What the exercise asks:
The data below should be printed in full, exactly, and without any of its images.

○ ○ ○ ○

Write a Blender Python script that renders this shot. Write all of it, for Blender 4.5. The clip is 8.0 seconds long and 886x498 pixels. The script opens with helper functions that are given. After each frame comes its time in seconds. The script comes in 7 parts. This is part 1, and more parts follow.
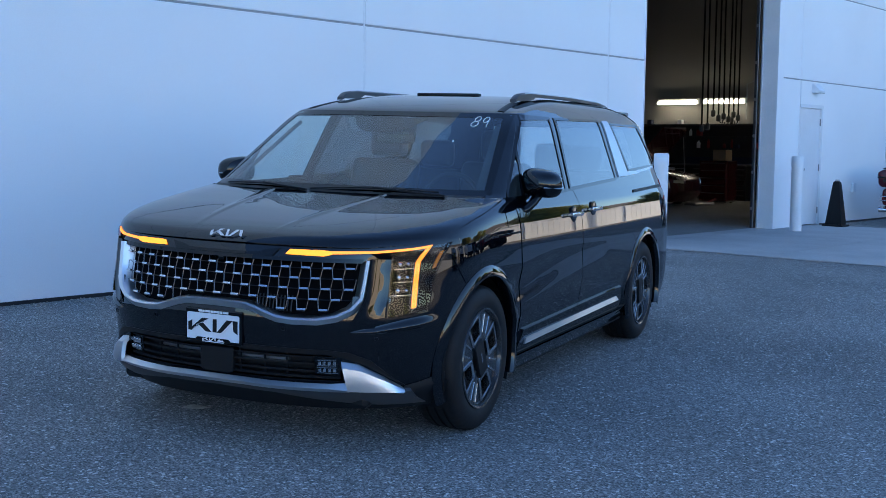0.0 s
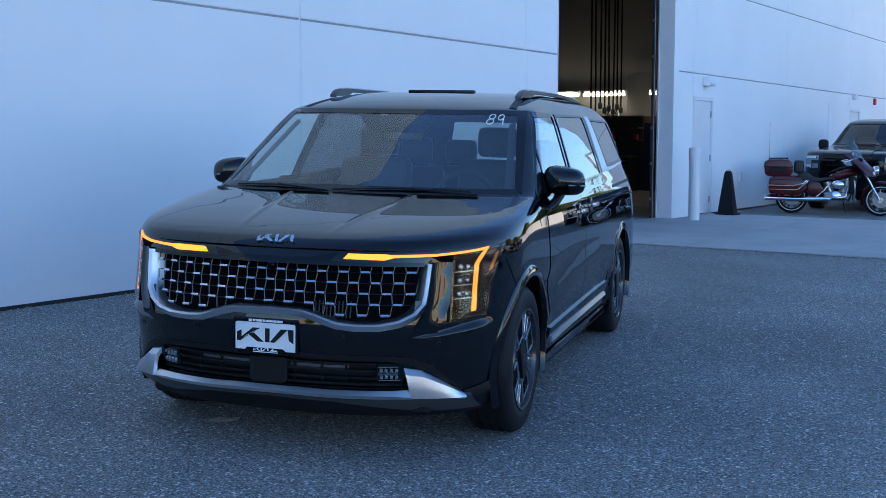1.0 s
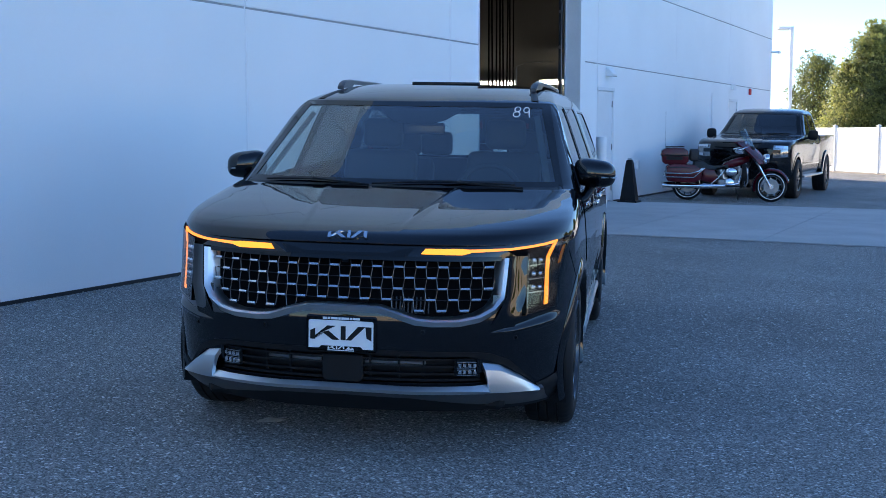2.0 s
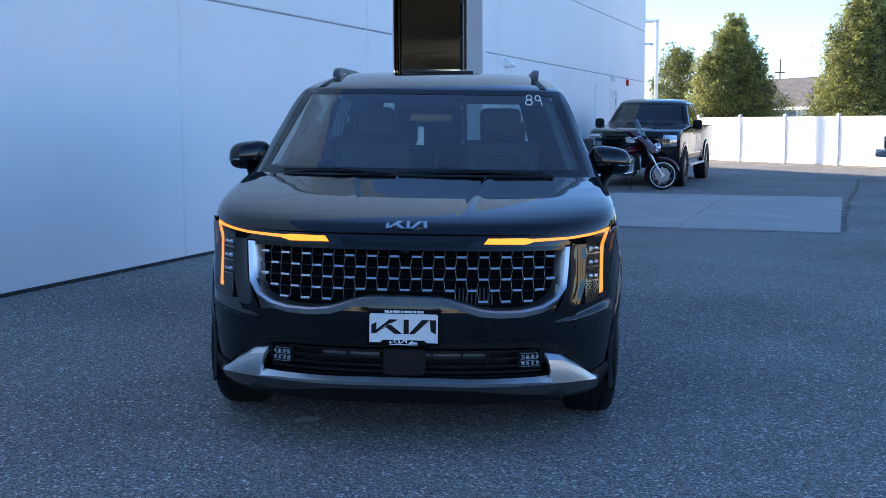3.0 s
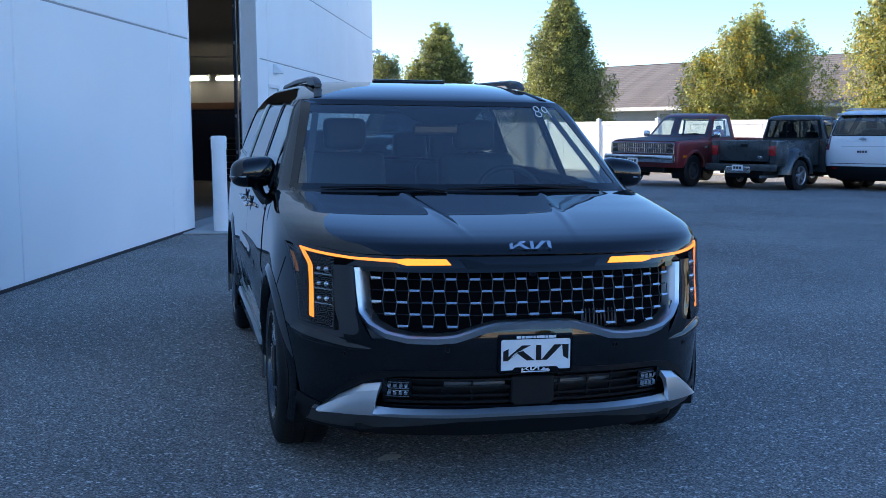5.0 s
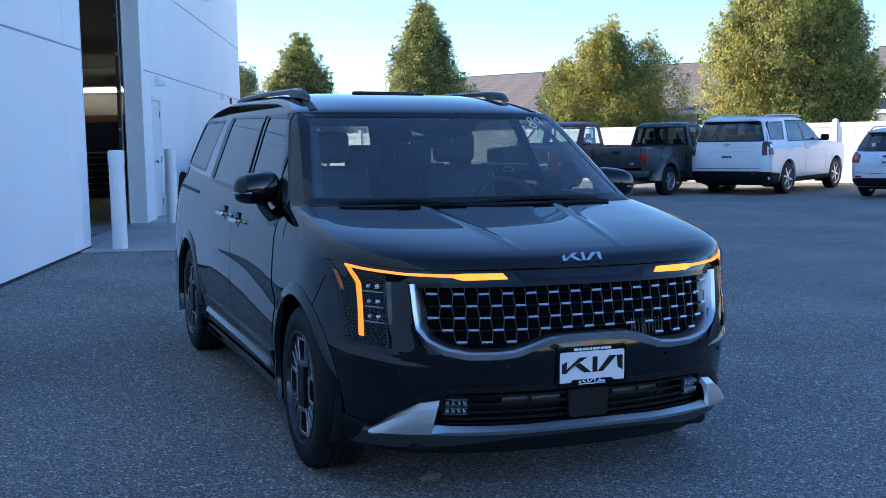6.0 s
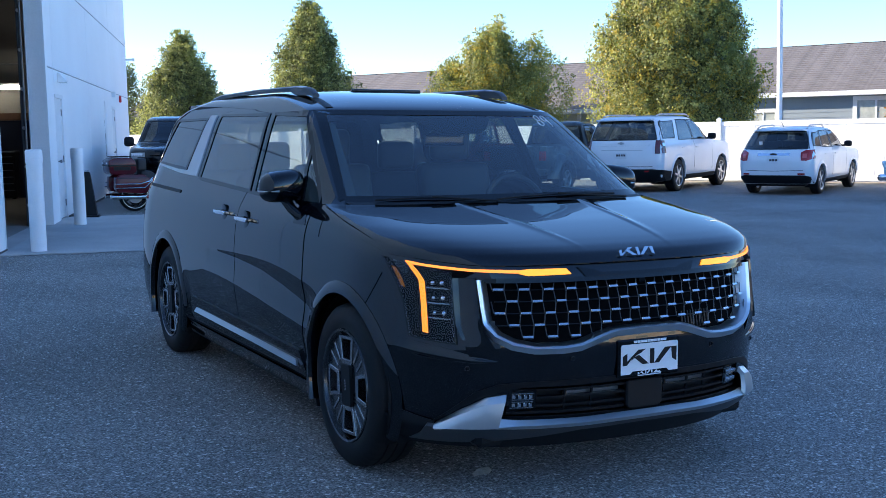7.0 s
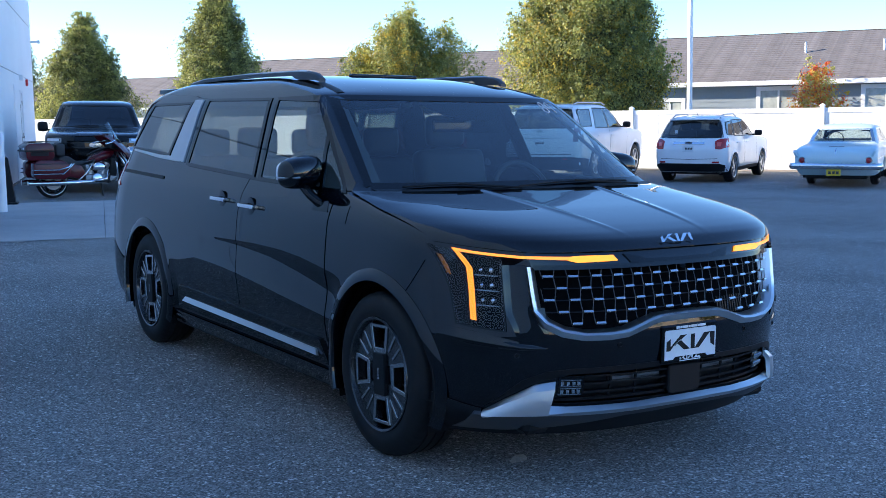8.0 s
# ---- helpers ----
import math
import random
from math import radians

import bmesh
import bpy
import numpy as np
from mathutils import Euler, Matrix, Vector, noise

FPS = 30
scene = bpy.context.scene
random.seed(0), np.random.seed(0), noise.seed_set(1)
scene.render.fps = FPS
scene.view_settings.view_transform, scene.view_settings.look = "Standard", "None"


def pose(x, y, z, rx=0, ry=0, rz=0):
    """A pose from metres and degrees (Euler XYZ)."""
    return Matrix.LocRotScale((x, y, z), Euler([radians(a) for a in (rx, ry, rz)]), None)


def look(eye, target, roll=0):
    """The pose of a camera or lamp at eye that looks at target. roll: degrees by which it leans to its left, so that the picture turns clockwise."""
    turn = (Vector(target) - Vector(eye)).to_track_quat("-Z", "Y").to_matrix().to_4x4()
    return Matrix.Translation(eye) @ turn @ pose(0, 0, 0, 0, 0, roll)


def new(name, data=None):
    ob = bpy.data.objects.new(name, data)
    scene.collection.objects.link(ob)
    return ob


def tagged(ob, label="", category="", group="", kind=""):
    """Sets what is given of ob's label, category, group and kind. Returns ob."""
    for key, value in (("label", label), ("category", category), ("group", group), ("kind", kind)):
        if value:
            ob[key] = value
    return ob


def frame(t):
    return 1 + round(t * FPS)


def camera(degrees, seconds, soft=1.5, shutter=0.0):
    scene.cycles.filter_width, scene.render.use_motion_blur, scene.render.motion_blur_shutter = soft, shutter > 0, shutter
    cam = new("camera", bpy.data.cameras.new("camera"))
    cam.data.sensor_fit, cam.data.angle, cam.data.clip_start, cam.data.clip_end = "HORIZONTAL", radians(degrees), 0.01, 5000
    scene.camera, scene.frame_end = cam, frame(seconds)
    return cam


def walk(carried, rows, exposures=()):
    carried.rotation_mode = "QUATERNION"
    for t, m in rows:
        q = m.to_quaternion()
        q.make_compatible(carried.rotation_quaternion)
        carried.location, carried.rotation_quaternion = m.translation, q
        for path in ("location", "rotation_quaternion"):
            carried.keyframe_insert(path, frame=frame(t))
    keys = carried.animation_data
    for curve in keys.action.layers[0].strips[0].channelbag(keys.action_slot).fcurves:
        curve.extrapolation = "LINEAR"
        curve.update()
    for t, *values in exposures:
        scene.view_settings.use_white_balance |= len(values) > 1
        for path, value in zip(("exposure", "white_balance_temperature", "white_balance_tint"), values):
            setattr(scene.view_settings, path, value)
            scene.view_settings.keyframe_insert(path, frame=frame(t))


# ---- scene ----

○ ○ ○ ○

The response:
Write a Blender Python script that renders this shot. Write all of it, for Blender 4.5. The clip is 8.0 seconds long and 886x498 pixels. The script opens with helper functions that are given. After each frame comes its time in seconds. The script comes in 7 parts. This is part 1, and more parts follow.
0.0 s
1.0 s
2.0 s
3.0 s
5.0 s
6.0 s
7.0 s
8.0 s
# ---- helpers ----
import math
import random
from math import radians

import bmesh
import bpy
import numpy as np
from mathutils import Euler, Matrix, Vector, noise

FPS = 30
scene = bpy.context.scene
random.seed(0), np.random.seed(0), noise.seed_set(1)
scene.render.fps = FPS
scene.view_settings.view_transform, scene.view_settings.look = "Standard", "None"


def pose(x, y, z, rx=0, ry=0, rz=0):
    """A pose from metres and degrees (Euler XYZ)."""
    return Matrix.LocRotScale((x, y, z), Euler([radians(a) for a in (rx, ry, rz)]), None)


def look(eye, target, roll=0):
    """The pose of a camera or lamp at eye that looks at target. roll: degrees by which it leans to its left, so that the picture turns clockwise."""
    turn = (Vector(target) - Vector(eye)).to_track_quat("-Z", "Y").to_matrix().to_4x4()
    return Matrix.Translation(eye) @ turn @ pose(0, 0, 0, 0, 0, roll)


def new(name, data=None):
    ob = bpy.data.objects.new(name, data)
    scene.collection.objects.link(ob)
    return ob


def tagged(ob, label="", category="", group="", kind=""):
    """Sets what is given of ob's label, category, group and kind. Returns ob."""
    for key, value in (("label", label), ("category", category), ("group", group), ("kind", kind)):
        if value:
            ob[key] = value
    return ob


def frame(t):
    return 1 + round(t * FPS)


def camera(degrees, seconds, soft=1.5, shutter=0.0):
    scene.cycles.filter_width, scene.render.use_motion_blur, scene.render.motion_blur_shutter = soft, shutter > 0, shutter
    cam = new("camera", bpy.data.cameras.new("camera"))
    cam.data.sensor_fit, cam.data.angle, cam.data.clip_start, cam.data.clip_end = "HORIZONTAL", radians(degrees), 0.01, 5000
    scene.camera, scene.frame_end = cam, frame(seconds)
    return cam


def walk(carried, rows, exposures=()):
    carried.rotation_mode = "QUATERNION"
    for t, m in rows:
        q = m.to_quaternion()
        q.make_compatible(carried.rotation_quaternion)
        carried.location, carried.rotation_quaternion = m.translation, q
        for path in ("location", "rotation_quaternion"):
            carried.keyframe_insert(path, frame=frame(t))
    keys = carried.animation_data
    for curve in keys.action.layers[0].strips[0].channelbag(keys.action_slot).fcurves:
        curve.extrapolation = "LINEAR"
        curve.update()
    for t, *values in exposures:
        scene.view_settings.use_white_balance |= len(values) > 1
        for path, value in zip(("exposure", "white_balance_temperature", "white_balance_tint"), values):
            setattr(scene.view_settings, path, value)
            scene.view_settings.keyframe_insert(path, frame=frame(t))


# ---- scene ----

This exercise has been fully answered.